SHORT TASK: Find every line with the word "that". Copy those lines.

* start GIVEN DATA *

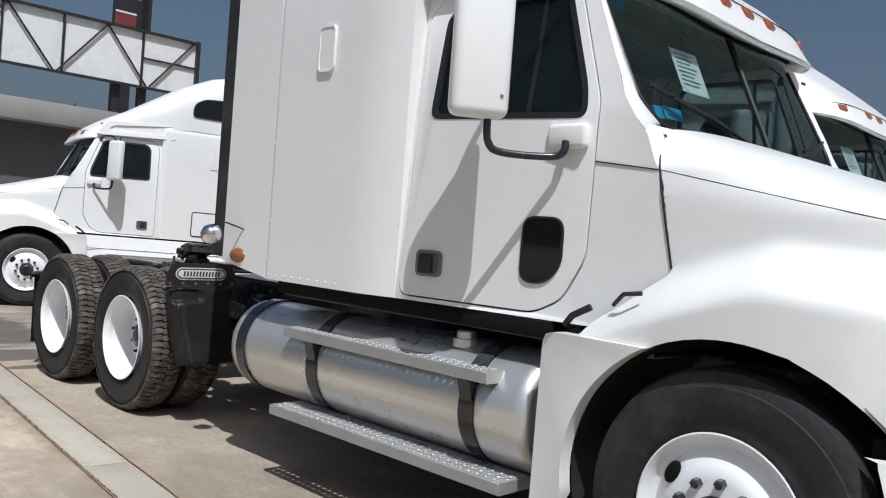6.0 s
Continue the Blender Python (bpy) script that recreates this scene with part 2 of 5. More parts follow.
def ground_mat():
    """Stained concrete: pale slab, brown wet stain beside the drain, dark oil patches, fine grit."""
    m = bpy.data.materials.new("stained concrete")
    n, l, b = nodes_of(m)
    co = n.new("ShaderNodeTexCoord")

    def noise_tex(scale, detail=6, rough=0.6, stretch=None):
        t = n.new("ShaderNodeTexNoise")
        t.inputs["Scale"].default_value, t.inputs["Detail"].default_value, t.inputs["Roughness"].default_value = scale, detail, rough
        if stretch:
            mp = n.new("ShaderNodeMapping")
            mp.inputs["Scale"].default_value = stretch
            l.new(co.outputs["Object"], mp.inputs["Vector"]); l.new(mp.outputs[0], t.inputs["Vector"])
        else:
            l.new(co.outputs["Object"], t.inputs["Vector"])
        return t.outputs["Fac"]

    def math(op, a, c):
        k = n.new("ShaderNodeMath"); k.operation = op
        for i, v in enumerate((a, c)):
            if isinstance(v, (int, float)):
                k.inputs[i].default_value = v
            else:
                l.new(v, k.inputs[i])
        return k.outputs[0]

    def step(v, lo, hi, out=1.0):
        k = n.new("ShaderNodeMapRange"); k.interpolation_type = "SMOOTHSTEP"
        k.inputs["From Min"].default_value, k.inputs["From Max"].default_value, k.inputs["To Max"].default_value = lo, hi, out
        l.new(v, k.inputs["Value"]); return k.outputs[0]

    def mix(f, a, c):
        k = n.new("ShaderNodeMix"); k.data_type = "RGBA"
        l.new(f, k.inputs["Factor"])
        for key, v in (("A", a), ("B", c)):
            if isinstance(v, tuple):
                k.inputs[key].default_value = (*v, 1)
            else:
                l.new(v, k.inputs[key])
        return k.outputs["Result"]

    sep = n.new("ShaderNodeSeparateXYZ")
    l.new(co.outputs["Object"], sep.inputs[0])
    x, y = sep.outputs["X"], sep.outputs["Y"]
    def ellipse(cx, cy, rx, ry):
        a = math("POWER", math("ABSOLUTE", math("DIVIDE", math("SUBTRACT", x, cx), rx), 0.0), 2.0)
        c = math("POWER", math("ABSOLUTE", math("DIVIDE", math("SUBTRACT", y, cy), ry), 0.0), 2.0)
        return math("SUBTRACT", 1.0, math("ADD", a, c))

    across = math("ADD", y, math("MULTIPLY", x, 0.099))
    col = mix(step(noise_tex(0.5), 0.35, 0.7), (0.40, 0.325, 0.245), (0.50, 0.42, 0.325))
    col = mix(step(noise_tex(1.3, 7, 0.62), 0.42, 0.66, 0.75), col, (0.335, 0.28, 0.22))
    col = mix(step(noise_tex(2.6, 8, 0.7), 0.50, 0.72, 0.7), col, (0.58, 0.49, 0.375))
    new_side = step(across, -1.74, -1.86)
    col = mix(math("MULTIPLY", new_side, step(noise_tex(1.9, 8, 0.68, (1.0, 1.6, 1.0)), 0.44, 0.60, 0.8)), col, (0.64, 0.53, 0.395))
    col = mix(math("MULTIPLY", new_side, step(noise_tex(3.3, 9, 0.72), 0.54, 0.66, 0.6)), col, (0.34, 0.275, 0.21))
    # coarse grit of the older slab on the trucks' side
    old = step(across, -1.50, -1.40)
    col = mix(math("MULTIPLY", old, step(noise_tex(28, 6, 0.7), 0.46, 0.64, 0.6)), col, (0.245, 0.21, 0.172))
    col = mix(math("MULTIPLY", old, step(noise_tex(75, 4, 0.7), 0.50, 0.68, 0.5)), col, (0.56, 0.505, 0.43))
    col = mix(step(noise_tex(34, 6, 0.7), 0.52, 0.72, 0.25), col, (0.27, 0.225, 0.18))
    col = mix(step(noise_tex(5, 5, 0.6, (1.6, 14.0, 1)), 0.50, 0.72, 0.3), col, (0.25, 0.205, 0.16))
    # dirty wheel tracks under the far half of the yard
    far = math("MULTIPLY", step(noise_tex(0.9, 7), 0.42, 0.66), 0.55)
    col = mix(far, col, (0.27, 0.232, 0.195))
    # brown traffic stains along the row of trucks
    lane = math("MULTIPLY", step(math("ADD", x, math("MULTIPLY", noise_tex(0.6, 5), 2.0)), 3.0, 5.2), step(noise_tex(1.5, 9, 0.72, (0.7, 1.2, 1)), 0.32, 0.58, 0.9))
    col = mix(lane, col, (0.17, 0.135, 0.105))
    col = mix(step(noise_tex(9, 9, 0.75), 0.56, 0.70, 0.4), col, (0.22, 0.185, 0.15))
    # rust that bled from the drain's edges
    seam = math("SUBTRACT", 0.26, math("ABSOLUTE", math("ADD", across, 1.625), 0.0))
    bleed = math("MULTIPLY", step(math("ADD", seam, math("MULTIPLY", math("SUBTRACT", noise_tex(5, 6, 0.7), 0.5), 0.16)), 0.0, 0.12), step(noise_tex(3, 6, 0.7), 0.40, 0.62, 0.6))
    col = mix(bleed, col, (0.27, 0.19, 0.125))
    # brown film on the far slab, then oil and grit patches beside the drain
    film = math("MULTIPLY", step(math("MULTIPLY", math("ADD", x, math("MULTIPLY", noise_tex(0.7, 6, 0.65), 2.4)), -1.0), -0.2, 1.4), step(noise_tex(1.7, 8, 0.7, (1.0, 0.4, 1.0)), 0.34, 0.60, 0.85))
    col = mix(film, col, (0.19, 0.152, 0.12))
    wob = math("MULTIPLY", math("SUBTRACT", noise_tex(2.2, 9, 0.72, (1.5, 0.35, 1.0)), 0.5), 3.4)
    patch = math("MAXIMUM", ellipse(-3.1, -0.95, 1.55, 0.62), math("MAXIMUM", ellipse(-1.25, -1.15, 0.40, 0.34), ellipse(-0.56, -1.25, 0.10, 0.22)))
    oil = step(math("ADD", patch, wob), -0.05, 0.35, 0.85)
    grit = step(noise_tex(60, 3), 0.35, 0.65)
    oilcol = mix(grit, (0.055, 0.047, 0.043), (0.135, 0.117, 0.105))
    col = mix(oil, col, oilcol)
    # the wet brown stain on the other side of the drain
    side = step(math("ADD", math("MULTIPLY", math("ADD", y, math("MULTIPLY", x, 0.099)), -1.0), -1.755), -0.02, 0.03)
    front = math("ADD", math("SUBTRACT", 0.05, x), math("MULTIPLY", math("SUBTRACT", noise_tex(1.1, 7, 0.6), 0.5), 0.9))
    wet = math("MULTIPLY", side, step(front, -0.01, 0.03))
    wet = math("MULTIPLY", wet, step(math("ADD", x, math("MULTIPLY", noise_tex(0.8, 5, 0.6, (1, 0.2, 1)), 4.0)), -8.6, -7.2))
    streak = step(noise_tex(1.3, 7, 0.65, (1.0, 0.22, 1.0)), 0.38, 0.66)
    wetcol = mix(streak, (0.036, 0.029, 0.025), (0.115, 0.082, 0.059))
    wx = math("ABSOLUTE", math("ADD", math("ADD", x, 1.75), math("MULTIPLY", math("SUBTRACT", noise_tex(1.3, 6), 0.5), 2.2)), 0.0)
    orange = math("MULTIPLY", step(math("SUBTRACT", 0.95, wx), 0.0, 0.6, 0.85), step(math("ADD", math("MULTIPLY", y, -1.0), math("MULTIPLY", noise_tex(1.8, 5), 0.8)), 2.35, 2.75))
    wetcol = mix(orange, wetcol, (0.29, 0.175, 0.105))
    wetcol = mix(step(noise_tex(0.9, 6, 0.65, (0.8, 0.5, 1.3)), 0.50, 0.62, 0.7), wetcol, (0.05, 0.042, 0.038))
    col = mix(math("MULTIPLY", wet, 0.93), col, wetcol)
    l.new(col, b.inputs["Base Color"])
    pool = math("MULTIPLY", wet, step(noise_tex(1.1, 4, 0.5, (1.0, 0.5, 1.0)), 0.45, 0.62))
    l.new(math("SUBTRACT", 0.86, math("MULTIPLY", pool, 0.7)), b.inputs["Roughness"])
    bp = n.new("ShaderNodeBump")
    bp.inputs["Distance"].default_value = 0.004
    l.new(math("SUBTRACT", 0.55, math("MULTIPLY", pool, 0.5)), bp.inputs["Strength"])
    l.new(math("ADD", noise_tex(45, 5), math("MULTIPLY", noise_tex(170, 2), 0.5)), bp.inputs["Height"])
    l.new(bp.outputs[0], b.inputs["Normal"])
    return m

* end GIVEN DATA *

FULL OUTPUT:
Continue the Blender Python (bpy) script that recreates this scene with part 2 of 5. More parts follow.
    # rust that bled from the drain's edges